**GIVEN TASK:** Copy out each line of the listing that has the word "name" in it.

**PROVIDED DATA:**
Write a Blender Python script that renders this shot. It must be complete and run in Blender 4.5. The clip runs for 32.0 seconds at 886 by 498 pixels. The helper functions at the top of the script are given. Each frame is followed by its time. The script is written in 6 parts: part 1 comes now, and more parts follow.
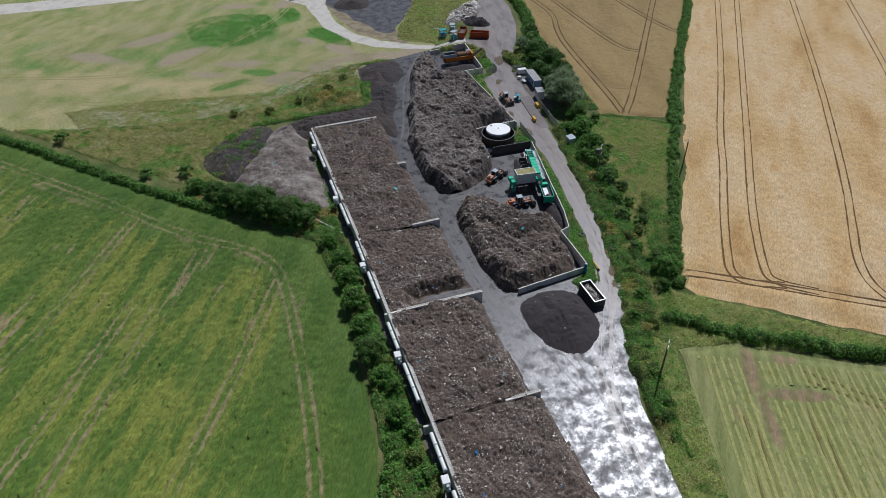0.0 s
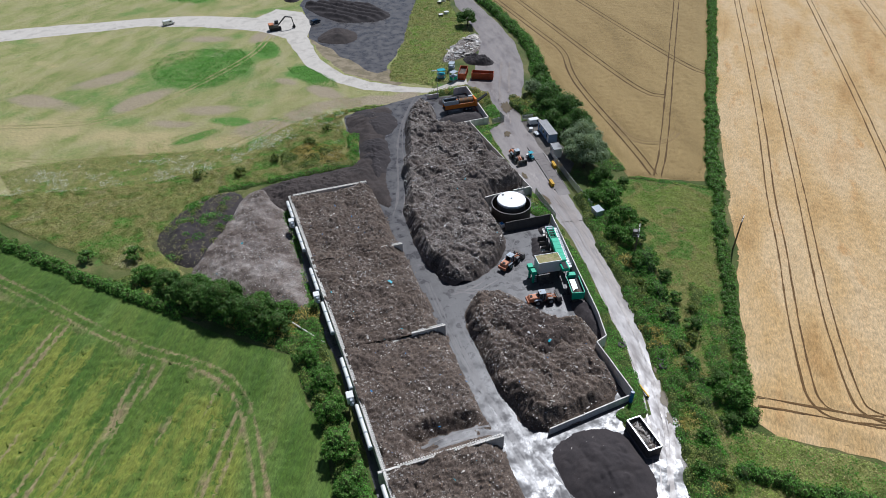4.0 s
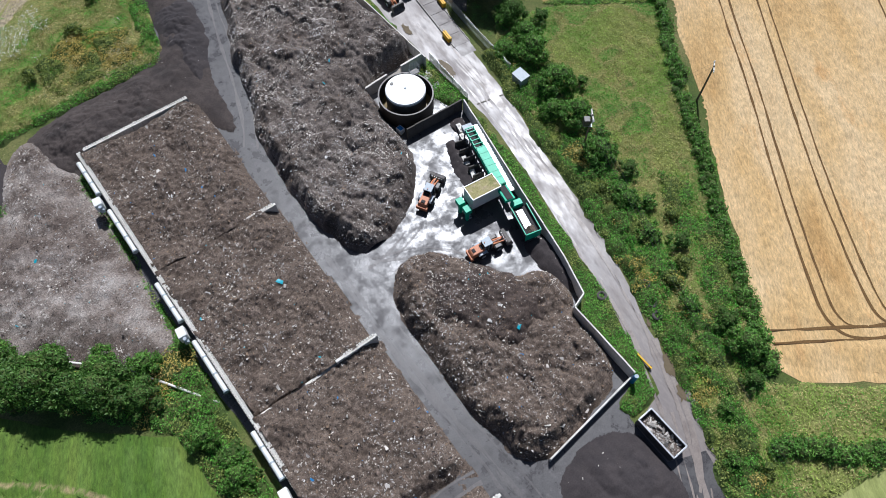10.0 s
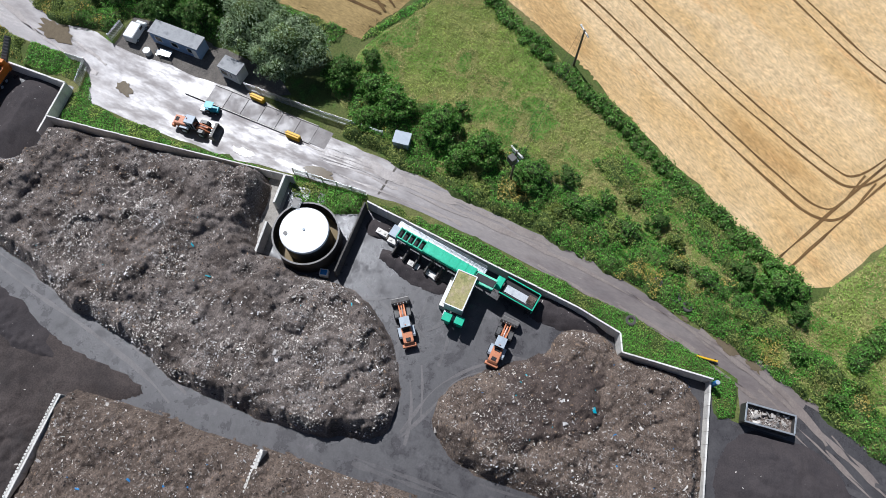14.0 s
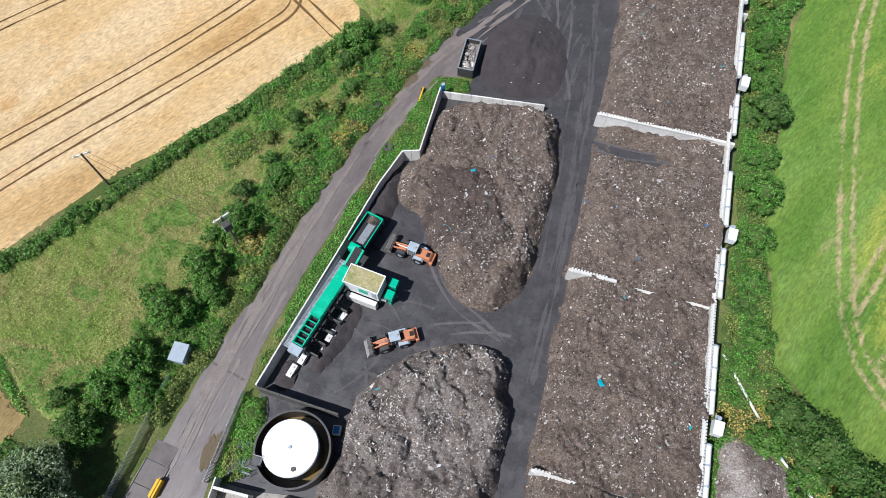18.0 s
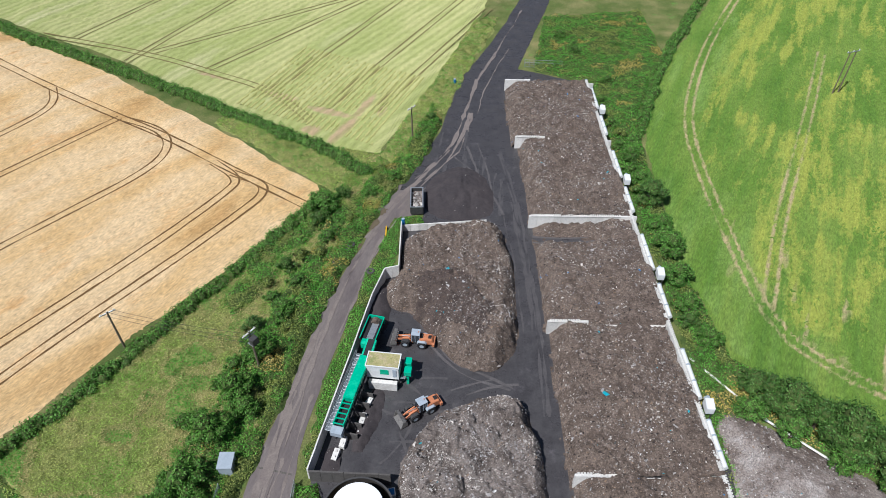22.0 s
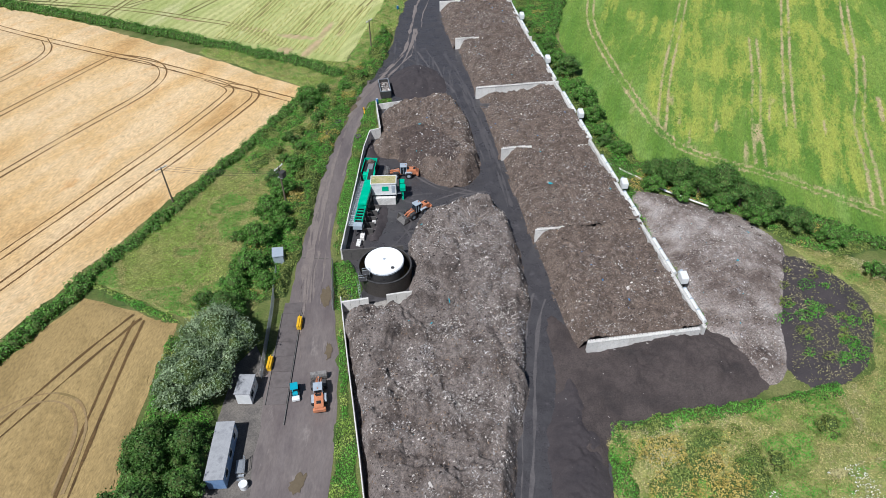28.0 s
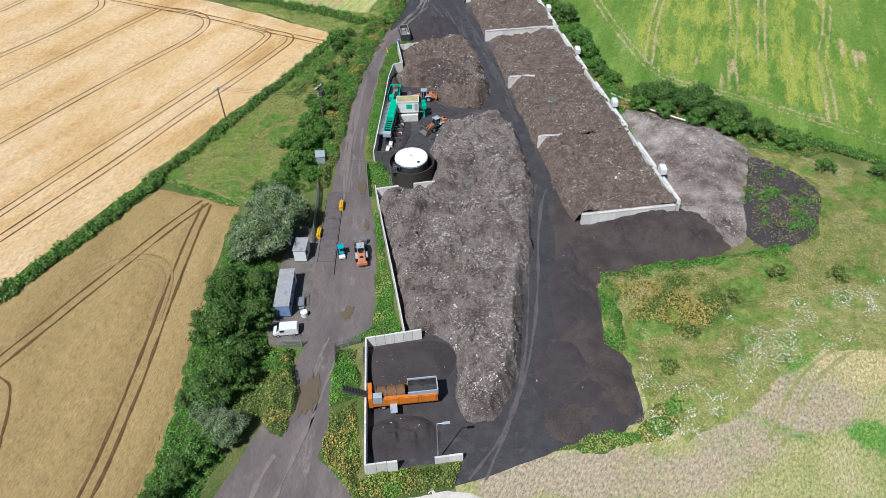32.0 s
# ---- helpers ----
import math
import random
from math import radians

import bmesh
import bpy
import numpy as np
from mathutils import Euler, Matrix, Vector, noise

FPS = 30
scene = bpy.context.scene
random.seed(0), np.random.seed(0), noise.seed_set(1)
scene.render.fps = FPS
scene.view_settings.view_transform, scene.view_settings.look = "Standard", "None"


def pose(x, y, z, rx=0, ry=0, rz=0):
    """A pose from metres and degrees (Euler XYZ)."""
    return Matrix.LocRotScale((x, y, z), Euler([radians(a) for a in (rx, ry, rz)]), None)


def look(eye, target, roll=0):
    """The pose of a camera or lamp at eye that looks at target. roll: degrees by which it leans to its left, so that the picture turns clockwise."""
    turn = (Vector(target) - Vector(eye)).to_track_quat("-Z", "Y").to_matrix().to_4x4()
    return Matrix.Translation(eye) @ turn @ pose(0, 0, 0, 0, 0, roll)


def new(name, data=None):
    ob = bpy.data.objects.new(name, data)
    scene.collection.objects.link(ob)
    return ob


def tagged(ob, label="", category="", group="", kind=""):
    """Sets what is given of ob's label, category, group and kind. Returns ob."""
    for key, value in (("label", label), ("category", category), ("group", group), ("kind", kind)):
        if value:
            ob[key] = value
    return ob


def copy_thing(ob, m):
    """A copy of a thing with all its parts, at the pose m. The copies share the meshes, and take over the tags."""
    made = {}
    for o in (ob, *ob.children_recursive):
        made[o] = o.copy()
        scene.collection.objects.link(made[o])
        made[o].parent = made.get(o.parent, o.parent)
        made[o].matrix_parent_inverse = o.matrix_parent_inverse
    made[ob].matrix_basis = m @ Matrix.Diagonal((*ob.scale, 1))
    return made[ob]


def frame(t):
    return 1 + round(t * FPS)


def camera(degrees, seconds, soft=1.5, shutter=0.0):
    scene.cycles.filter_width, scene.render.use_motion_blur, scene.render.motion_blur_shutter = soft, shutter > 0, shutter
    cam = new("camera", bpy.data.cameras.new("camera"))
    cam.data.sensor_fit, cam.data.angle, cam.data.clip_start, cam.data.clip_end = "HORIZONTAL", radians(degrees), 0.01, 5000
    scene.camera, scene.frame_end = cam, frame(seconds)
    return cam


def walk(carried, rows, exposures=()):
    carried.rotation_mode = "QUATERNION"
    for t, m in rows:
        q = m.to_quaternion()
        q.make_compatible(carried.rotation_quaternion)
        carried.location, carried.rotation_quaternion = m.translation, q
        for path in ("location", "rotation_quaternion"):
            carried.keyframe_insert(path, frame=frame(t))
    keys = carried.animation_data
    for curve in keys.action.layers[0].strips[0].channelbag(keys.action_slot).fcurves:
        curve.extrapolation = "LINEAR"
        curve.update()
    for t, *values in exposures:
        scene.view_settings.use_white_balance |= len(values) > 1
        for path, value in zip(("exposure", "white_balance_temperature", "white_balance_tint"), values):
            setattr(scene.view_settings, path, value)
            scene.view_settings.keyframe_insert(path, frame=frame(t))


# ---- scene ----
cam = camera(67.71, 32.0, soft=0.7)
PATH = [
    (0, (53.16, 196.79, 95.34), (50.941, 189.380, 88.997), -1.74),
    (0.5, (51.90, 192.23, 95.09), (49.678, 184.819, 88.745), -1.75),
    (1, (50.83, 187.61, 94.78), (48.596, 180.207, 88.445), -1.67),
    (1.5, (49.63, 182.98, 94.46), (47.393, 175.580, 88.117), -1.61),
    (2, (48.21, 178.30, 94.57), (45.988, 170.905, 88.209), -1.66),
    (2.5, (47.21, 173.91, 94.47), (44.965, 166.524, 88.110), -1.62),
    (4.5, (44.89, 157.99, 90.68), (42.241, 150.574, 84.526), -0.02),
    (5, (43.53, 153.65, 90.53), (40.398, 146.424, 84.373), -0.02),
    (5.5, (42.34, 149.29, 90.75), (38.929, 142.200, 84.580), 0.09),
    (6, (41.07, 144.75, 90.44), (37.414, 137.777, 84.271), 0.14),
    (6.5, (39.50, 140.19, 90.20), (35.617, 133.341, 84.034), 0.06),
    (7, (37.88, 135.46, 89.87), (33.832, 128.717, 83.695), -0.03),
    (7.5, (36.46, 131.30, 89.71), (32.353, 124.771, 83.350), -0.00),
    (8, (35.26, 126.89, 89.42), (31.305, 120.845, 82.504), 0.08),
    (8.5, (33.62, 122.37, 89.26), (29.910, 116.874, 81.776), -0.05),
    (9, (32.11, 117.81, 89.30), (28.693, 112.894, 81.289), -0.13),
    (9.5, (30.89, 113.40, 89.17), (27.800, 109.071, 80.700), -0.19),
    (10, (29.26, 108.98, 89.06), (26.553, 105.247, 80.185), -0.36),
    (10.5, (27.61, 104.50, 89.05), (25.316, 101.396, 79.828), -0.66),
    (11, (26.14, 99.70, 89.08), (24.022, 96.920, 79.707), -0.55),
    (11.5, (24.99, 94.96, 89.06), (22.775, 92.271, 79.687), 0.01),
    (12, (23.11, 91.09, 88.72), (20.587, 88.660, 79.350), -0.67),
    (12.5, (21.09, 86.50, 88.59), (18.343, 84.425, 79.203), -0.76),
    (13, (19.46, 81.88, 88.49), (16.514, 80.151, 79.094), -0.11),
    (13.5, (18.18, 77.36, 88.26), (15.041, 75.985, 78.863), 0.85),
    (15.5, (16.79, 62.22, 85.95), (12.989, 63.004, 76.730), 1.38),
    (16, (16.48, 58.24, 85.79), (12.840, 59.860, 76.619), 0.40),
    (16.5, (15.38, 53.91, 85.78), (12.187, 56.318, 76.609), 0.09),
    (17, (13.82, 49.39, 85.94), (11.219, 52.455, 76.782), 0.43),
    (17.5, (12.48, 44.71, 85.85), (10.585, 48.319, 76.715), 0.57),
    (18, (11.40, 39.91, 85.28), (10.258, 43.922, 76.195), -0.13),
    (18.5, (10.95, 35.52, 84.93), (10.560, 39.713, 75.866), -1.91),
    (19, (9.34, 31.36, 84.83), (9.205, 35.603, 75.778), -1.35),
    (19.5, (7.86, 27.91, 85.03), (7.768, 32.693, 76.244), -0.65),
    (20, (6.58, 24.02, 85.03), (6.514, 29.544, 76.696), -0.28),
    (20.5, (5.23, 19.97, 84.97), (5.177, 26.226, 77.175), 0.01),
    (21, (3.90, 15.97, 84.99), (3.852, 22.903, 77.781), 0.16),
    (21.5, (2.84, 11.74, 84.57), (2.783, 19.034, 77.731), 0.20),
    (22, (1.95, 7.63, 84.25), (1.878, 14.947, 77.432), 0.11),
    (22.5, (0.89, 3.84, 84.07), (0.812, 11.156, 77.258), 0.14),
    (23, (0.01, 0.01, 83.92), (-0.007, 7.329, 77.111), 0.07),
    (23.5, (-1.09, -3.91, 83.62), (-0.988, 3.430, 76.831), 0.00),
    (24, (-1.85, -7.63, 83.42), (-1.485, -0.294, 76.633), -0.24),
    (24.5, (-2.93, -11.29, 83.31), (-2.373, -3.962, 76.524), -0.34),
    (25, (-3.86, -15.10, 83.15), (-3.313, -7.762, 76.370), -0.39),
    (25.5, (-4.62, -18.88, 83.09), (-3.998, -11.550, 76.320), -0.58),
    (27.5, (-8.84, -33.28, 82.86), (-7.866, -26.003, 76.072), -0.75),
    (28, (-9.78, -36.95, 82.91), (-8.823, -29.673, 76.122), -0.87),
    (28.5, (-10.34, -40.43, 82.55), (-9.406, -33.143, 75.760), -1.00),
    (29, (-11.35, -43.99, 82.66), (-10.416, -36.715, 75.863), -0.98),
    (29.5, (-12.23, -47.66, 82.56), (-11.298, -40.385, 75.770), -1.00),
    (30, (-13.14, -51.28, 82.53), (-12.216, -44.009, 75.732), -1.05),
    (30.5, (-14.23, -54.88, 82.50), (-13.296, -47.608, 75.701), -1.03),
    (31, (-15.33, -58.48, 82.46), (-14.383, -51.209, 75.654), -0.95),
    (31.5, (-16.32, -62.25, 82.44), (-15.381, -54.982, 75.642), -0.97),
    (32, (-17.22, -65.99, 82.33), (-16.288, -58.713, 75.537), -1.06),
]
walk(cam, [(t, look(eye, aim, roll)) for t, eye, aim, roll in PATH], exposures=[(0.0, -0.58, 5850, 10), (2.5, -0.5, 5850, 10), (4.5, -0.22, 5850, 10), (8.0, -0.16, 5850, 10), (10.0, -0.06, 5850, 10), (13.5, -0.05, 5850, 10), (15.5, 0.07, 5850, 10), (18.0, 0.1, 5850, 10), (20.0, 0.06, 5850, 10), (22.0, -0.08, 5850, 10), (26.0, -0.08, 5850, 10), (28.0, -0.05, 5850, 10), (32.0, -0.05, 5850, 10)])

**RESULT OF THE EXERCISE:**
def new(name, data=None):
    ob = bpy.data.objects.new(name, data)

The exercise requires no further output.